Extreme Weather

Extreme weather is severe and unusual weather conditions that deviate significantly from the norm and can cause significant damage, disruption, or danger to human life and the environment. These weather events are often characterized by their intensity, duration, or geographic extent, exceeding the typical range of weather patterns experienced in a particular region.  Each part of the globe is current experiencing effects like these.  Droughts are becoming more common, heatwaves are starting earlier in Europe and lasting for longer, floods and hurricanes are becoming the norm for some places.  Below are a few examples of what we are experiencing and seeing as extreme weather. 

Heatwaves: Prolonged periods of excessively high temperatures, often accompanied by high humidity. Heatwaves can lead to heat exhaustion, heatstroke, and increased stress on ecosystems and infrastructure.  A good example of how heatwaves are becoming more common is the fact that between the year 2000 and 2016, the number of people exposed to heatwaves increased by around 125 million.

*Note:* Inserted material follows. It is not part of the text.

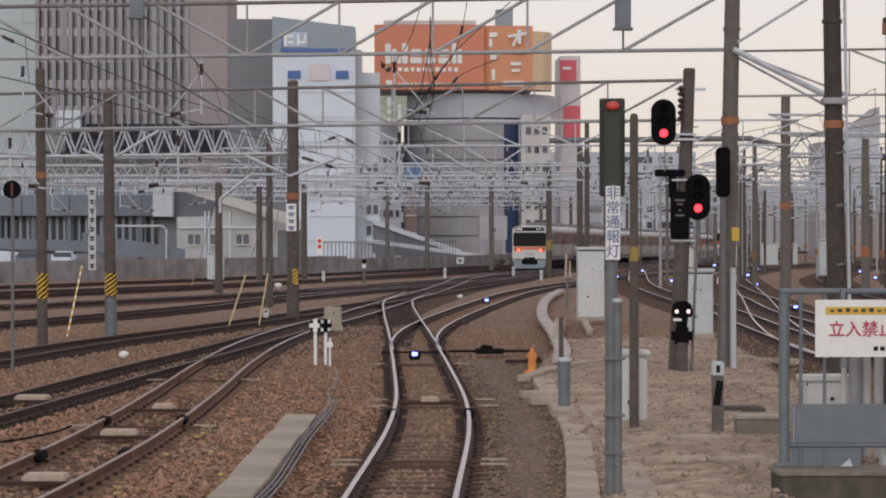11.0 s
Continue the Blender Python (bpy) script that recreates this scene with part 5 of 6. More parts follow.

Cold waves: Extended periods of extremely low temperatures, usually accompanied by severe wind chills. Cold waves can pose risks to human health, freeze water bodies, damage crops, and strain heating systems.  As the weather across Europe becomes milder, we are also expecting times of extreme cold that will be colder and last longer than usual.  This will have an impact on the population and could lead to a spike in death rates. 

Drought: An extended period of significantly below-average precipitation, resulting in water scarcity, crop damage, reduced agricultural productivity, and ecological stress. Droughts can have long-lasting impacts on ecosystems and socioeconomic systems.  Since 2000 the number and frequency of droughts have increased by nearly 1/3.  The United Nations research now shows  that nearly 2.3 billion people around the world are currently facing water stress.

Floods: Rapid or prolonged accumulation of water over normally dry land, often caused by heavy rainfall, rapid snowmelt, or dam failures. Floods can damage infrastructure, cause loss of life, destroy crops, and lead to the displacement of communities.  Recent studies have shown that flooding and heavy rains have risen by 50% worldwide in a decade. Global floods and extreme rainfall events have surged by more than 50% this decade and are now occurring at a rate four times higher than in 1980.

Hurricanes and typhoons: Large, rotating storms characterized by strong winds, heavy rainfall, and storm surges. These tropical cyclones can cause widespread devastation, including flooding, infrastructure damage, and loss of life.  Since 1980, we are seeing an increase in the number of hurricanes and typhoons. Not only the number of these weather events are increasing, but the frequency too. 

Tornadoes:  Are a violently rotating columns of air that extend from a thunderstorm to the ground. Tornadoes can cause significant destruction, demolishing buildings, uprooting trees, and endangering lives.  As the climate change impact increases, the likelihood of more tornadoes and the impact of them increases too. 

Severe thunderstorms: Intense storms characterized by lightning, heavy rain, strong winds, hail, and occasionally tornadoes. They can result in property damage, power outages, and localised flooding.

Blizzards: Severe winter storms characterized by strong winds, heavy snowfall, and reduced visibility. Blizzards can lead to road closures, disrupt transportation, and pose dangers to human safety.

Extreme weather events are often associated with climate change, as certain types of extreme weather may become more frequent or intense due to global warming and other factors. These events can have far-reaching impacts on communities, economies, and the environment, emphasizing the need for preparedness, adaptation, and mitigation strategies.